Witnessing the first successful atomic test on July 16, 1945, Robert Oppenheimer, director of the Manhattan Project, which developed the A-bomb, recalled the sacred Hindu text the Bhagvad Gita: “If the radiance of a thousand suns were to burst at once into the sky, that would be like the splendor of the mighty one.”

Birth and death are symbiotically linked in the Hindu cycle of life. So Oppenheimer recalled too the matching verse from the Gita: “Now I am become Death, the destroyer of worlds.”

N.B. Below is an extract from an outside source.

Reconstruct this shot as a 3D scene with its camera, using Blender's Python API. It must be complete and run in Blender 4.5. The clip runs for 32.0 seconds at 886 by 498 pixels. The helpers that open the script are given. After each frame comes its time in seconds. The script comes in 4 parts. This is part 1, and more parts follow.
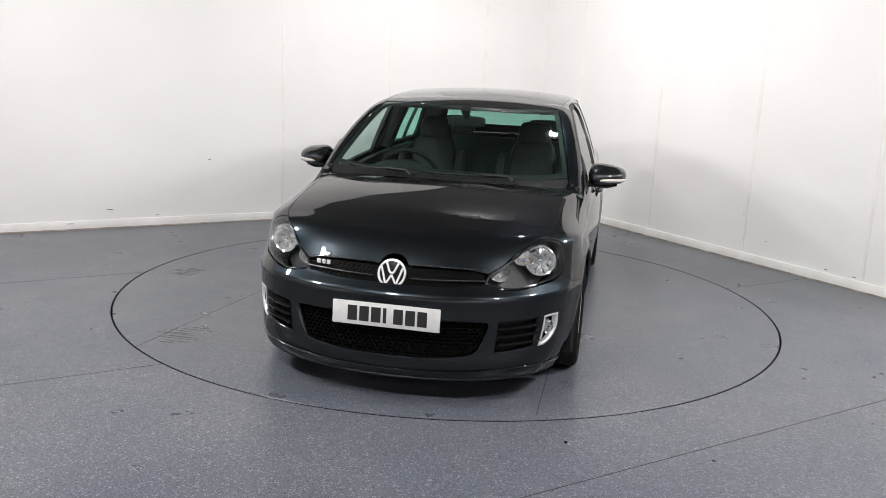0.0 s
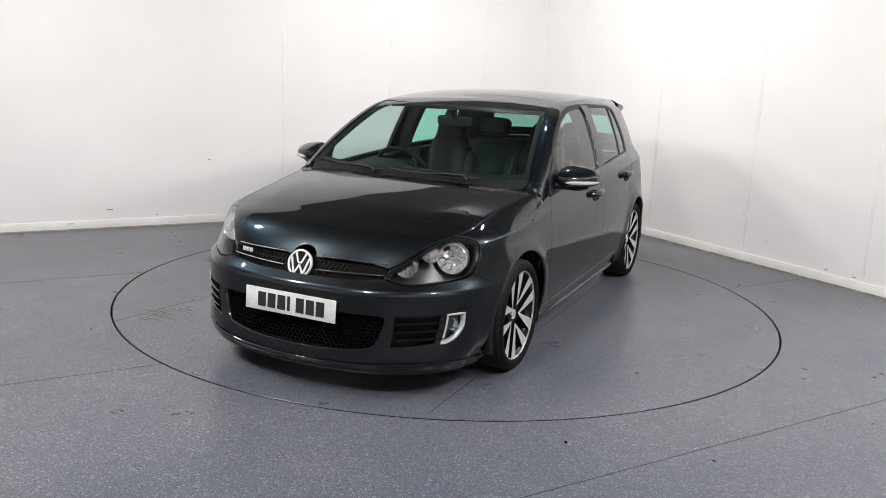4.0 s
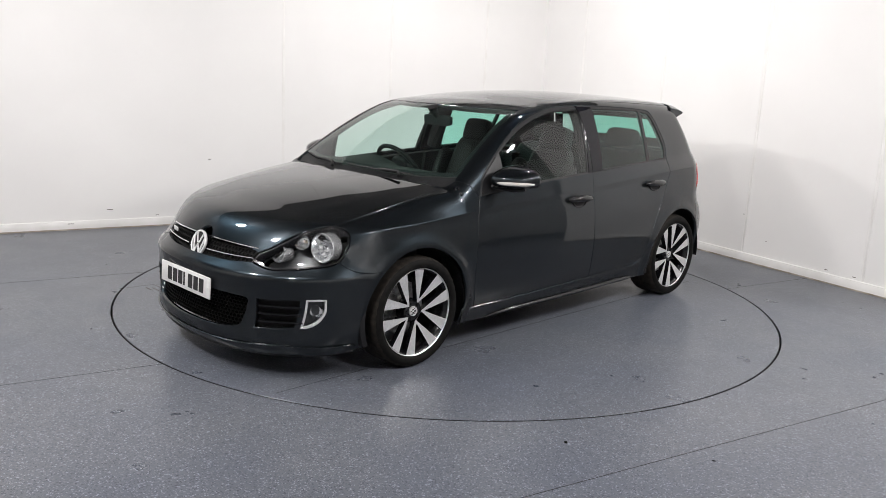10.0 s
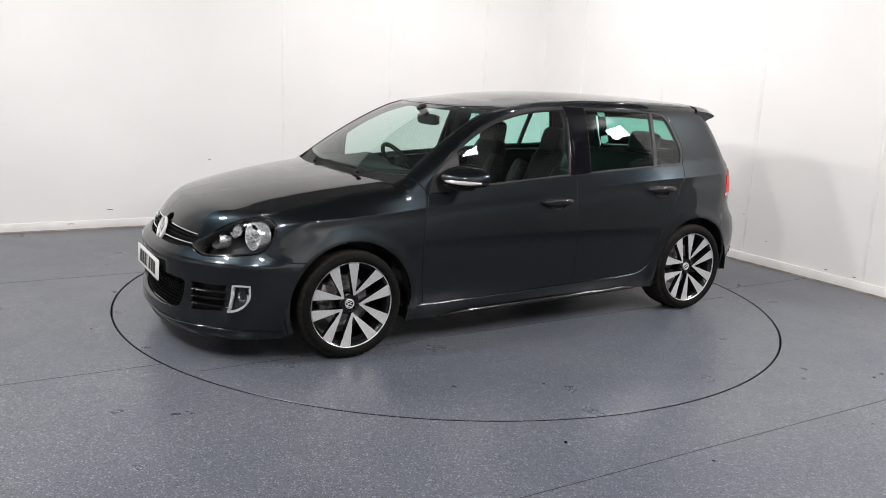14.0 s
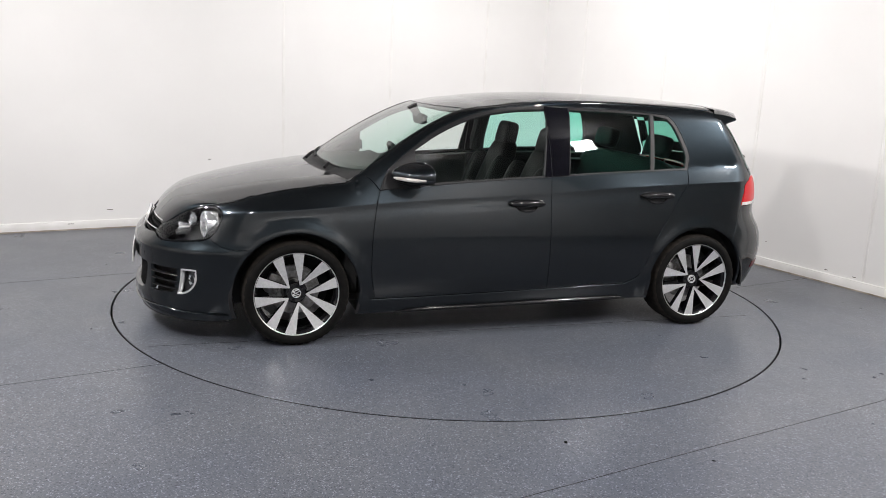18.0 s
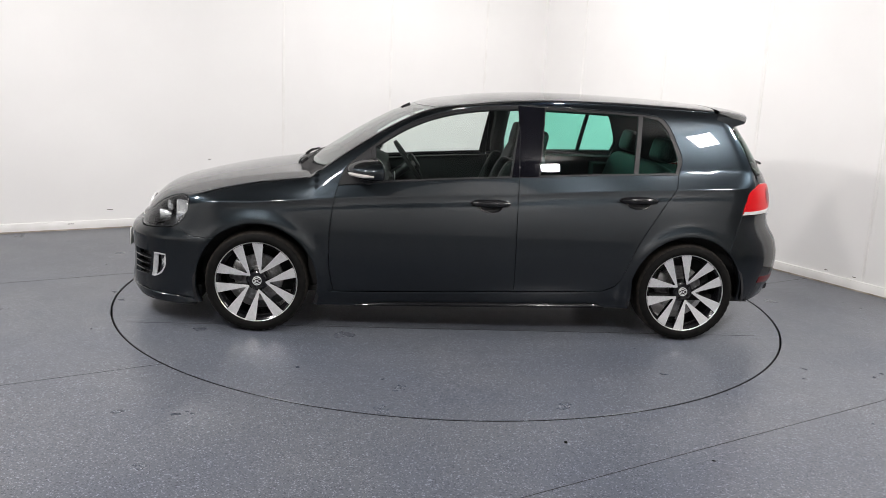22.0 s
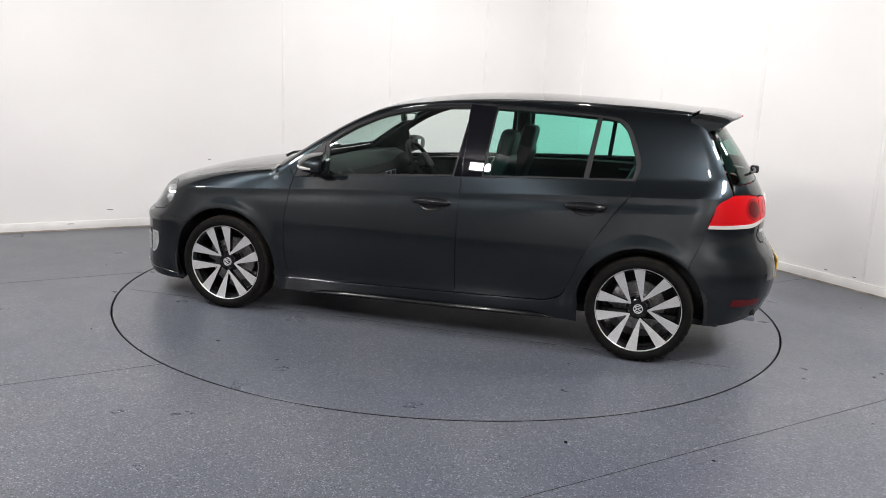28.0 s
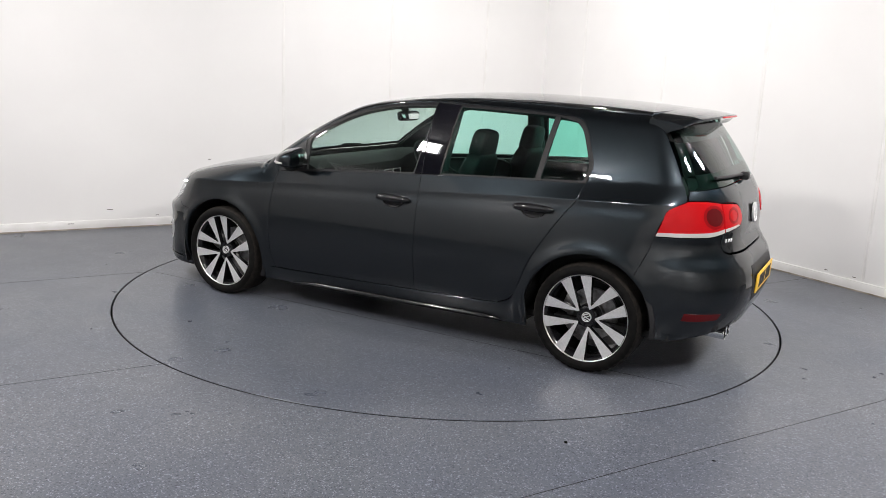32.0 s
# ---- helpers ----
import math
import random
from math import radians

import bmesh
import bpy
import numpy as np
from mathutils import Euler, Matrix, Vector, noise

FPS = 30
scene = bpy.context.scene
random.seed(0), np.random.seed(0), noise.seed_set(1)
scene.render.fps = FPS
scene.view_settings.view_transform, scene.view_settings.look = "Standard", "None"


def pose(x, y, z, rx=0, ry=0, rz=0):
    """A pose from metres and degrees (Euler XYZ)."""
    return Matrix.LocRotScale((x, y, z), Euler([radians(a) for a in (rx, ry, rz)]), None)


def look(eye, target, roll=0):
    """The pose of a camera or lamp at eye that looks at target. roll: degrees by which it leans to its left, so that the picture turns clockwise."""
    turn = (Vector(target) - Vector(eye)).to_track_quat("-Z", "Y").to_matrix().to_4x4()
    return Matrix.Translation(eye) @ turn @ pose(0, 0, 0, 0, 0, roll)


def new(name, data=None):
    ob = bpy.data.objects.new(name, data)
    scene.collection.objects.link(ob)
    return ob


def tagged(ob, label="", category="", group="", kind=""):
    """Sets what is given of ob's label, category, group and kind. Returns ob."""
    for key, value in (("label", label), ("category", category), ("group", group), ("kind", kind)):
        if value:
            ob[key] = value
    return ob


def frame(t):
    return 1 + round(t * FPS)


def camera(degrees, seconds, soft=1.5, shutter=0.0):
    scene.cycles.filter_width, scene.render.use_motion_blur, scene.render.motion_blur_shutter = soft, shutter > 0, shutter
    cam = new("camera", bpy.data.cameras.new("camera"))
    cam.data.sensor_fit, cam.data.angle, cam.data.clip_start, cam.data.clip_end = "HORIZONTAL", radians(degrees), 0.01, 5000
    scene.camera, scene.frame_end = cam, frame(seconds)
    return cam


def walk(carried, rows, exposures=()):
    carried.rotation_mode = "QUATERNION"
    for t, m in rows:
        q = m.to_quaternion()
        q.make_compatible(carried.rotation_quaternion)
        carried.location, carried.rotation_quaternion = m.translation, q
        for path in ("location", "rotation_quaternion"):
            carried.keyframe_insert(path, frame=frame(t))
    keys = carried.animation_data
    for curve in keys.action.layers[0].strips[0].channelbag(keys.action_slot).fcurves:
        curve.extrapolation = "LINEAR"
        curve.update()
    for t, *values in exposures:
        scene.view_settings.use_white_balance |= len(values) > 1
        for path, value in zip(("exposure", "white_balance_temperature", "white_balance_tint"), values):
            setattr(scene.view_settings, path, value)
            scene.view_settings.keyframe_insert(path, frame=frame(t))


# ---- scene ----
cam = camera(55.88, 32.0, soft=0.8)
EYE = Vector((0.0, -5.812, 1.553))
AIM = Vector((-0.00698, 0.97824, -0.20736))
walk(cam, [(0.0, look(EYE, EYE + AIM, 2.70)), (32.0, look(EYE, EYE + AIM, 2.70))])

# ---------------------------------------------------------------- light
world = bpy.data.worlds.new("world")
world.use_nodes = True
world.node_tree.nodes["Background"].inputs[0].default_value = (0.9, 0.95, 1.0, 1)
world.node_tree.nodes["Background"].inputs[1].default_value = 0.02
scene.world = world
scene.view_settings.exposure = 0.0
LAMP_POWER = 340.0

RING = 2.242          # radius of the turntable's edge
CORNER = (1.025, 4.299)   # the corner of the room behind the car
ROOM = pose(CORNER[0], CORNER[1], 0, rz=211.65)
ROOM_A, ROOM_B, ROOM_H = 10.5, 11.5, 3.15
BAY = 2.6             # the room widens by this beyond the end of the panelled wall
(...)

Let me put seven propositions regarding the role of nuclear weapons for defense and deterrence:

(1) The normative taboo against this most indiscriminately inhumane weapon ever invented is so comprehensive and robust that under no conceivable circumstances will its use against a nonnuclear state compensate for the political costs. We know this from the fact that nuclear powers have accepted defeat at the hands of nonnuclear states rather than escalate armed conflict to the nuclear level.

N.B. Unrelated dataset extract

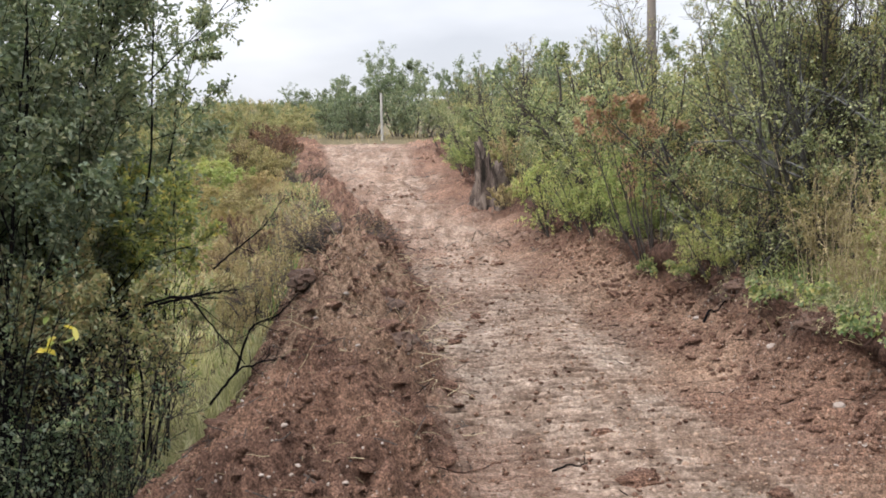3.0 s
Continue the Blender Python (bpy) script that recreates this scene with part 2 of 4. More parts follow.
LEAF_DARK = leaf_material("dark_green_leaf", [(0.0, (0.046, 0.065, 0.044)), (0.4, (0.090, 0.117, 0.075)), (0.75, (0.149, 0.176, 0.115)), (0.93, (0.232, 0.244, 0.159)), (1.0, (0.317, 0.290, 0.193))], 0.42, 0.5, 0.56)
LEAF_OLIVE = leaf_material("olive_autumn_leaf", [(0.0, (0.084, 0.098, 0.046)), (0.35, (0.144, 0.146, 0.065)), (0.65, (0.209, 0.194, 0.088)), (0.88, (0.251, 0.210, 0.094)), (1.0, (0.285, 0.201, 0.105))], 0.6, 0.25, 0.4)
LEAF_MID = leaf_material("mixed_green_leaf", [(0.0, (0.080, 0.113, 0.050)), (0.4, (0.135, 0.175, 0.071)), (0.7, (0.206, 0.226, 0.091)), (0.9, (0.297, 0.274, 0.118)), (1.0, (0.359, 0.293, 0.136))], 0.55, 0.3, 0.4)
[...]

(2) Against nuclear-armed rivals, they cannot be used for defense. The mutual vulnerability of such rivals to second-strike retaliatory capability is so robust for the foreseeable future that any escalation through the nuclear threshold really would amount to mutual national suicide. Their only purpose and role is mutual deterrence.

(3) However, here too national security strategists face a fundamental and unresolvable paradox. In order to deter a conventional attack by a more powerful nuclear adversary, each nuclear-armed state must convince its stronger opponent of the ability and will to use nuclear weapons if attacked.

But if the attack does occur, escalating to nuclear weapons will worsen the scale of military devastation even for the side initiating nuclear strikes.

Because the stronger party believes this, the existence of nuclear weapons may add an extra element or two of caution, but does not guarantee complete and indefinite immunity for the weaker party.

If, for example, Mumbai or Delhi was hit by another major terrorist attack that the Indian government believed had Pakistan connections, the pressure for some form of retaliation across the border might well prove stronger than the caution about Pakistan having nuclear weapons.

(4) The role of nuclear weapons in having preserved the long peace among the major powers during the Cold War is debatable. How do we assess the relative weight and potency of nuclear weapons, West European integration and West European democratization as explanatory variables in that long peace?

Nor has there been any evidence produced to show that either side had the intention to attack the other at any time during the Cold War, but was deterred from doing so because of nuclear weapons held by the other side.

What is beyond dispute is that the Soviet Union’s dramatic territorial expansion across Eastern and Central Europe behind Red Army lines took place in the years of U.S. atomic monopoly, 1945-49; and that the Soviet Union imploded after, but not because of, gaining strategic parity. Therefore, the putative security benefits of nuclear deterrence have to be assessed against the real risks, costs and constraints, including human and system error.

(5) To those who nonetheless profess faith in the essential logic of nuclear deterrence, let me pose a simple question: Would they prove their faith by supporting the acquisition of nuclear weapons by Iran in order to contribute to the peace and stability of the Middle East which at present has only one nuclear-armed state?

The late professor Kenneth Waltz was one of the very few who had the courage of his intellectual conviction to argue that because nuclear weapons contribute to the stability of deterrence, a world of more nuclear-weapon states would be a generally safer world.

(6) It is equally contestable that nuclear weapons buy immunity for small states against attack by the powerful.

It seems highly plausible to postulate that the biggest elements of caution in attacking North Korea — that is, if anyone has such intention in the first place — lies in uncertainty and anxiety about how China would respond, followed by worries about North Korea’s conventional capability to hit Seoul and other parts of South Korea. Pyongyang’s current arsenal of nuclear weapons and the capacity to deploy and use them credibly is a distant third factor in the deterrence calculus.

(7) Against the contestable claims of utility, there is considerable historical evidence that we averted a nuclear catastrophe during the Cold War as much owing to good luck as to wise management, with the 1962 Cuban missile crisis being the most starkly graphic example of all.

Moreover, compared to the sophistication and reliability of the command and control systems of the two Cold War rivals, those of some of the contemporary nuclear-armed states are dangerously frail and brittle.

Almost half a century after the Nuclear Nonproliferation Treaty was signed, the world is still perched precariously on the edge of the nuclear precipice.

As long as anyone has nuclear weapons, others will want them; as long as nuclear weapons exist, they will be used again some day by design, accident, miscalculation or rogue launch; any nuclear exchange anywhere would have catastrophic consequences for the whole world.

We need authoritative road maps to walk us back from the nuclear cliff to the relative safety of a less heavily nuclearized, and eventually a denuclearized, world.

Ramesh Thakur is director of the Center for Nuclear Non-Proliferation and Disarmament, Australian National University. This is based on a paper delivered at the Arms Control and Strategic Stability conference in Beijing.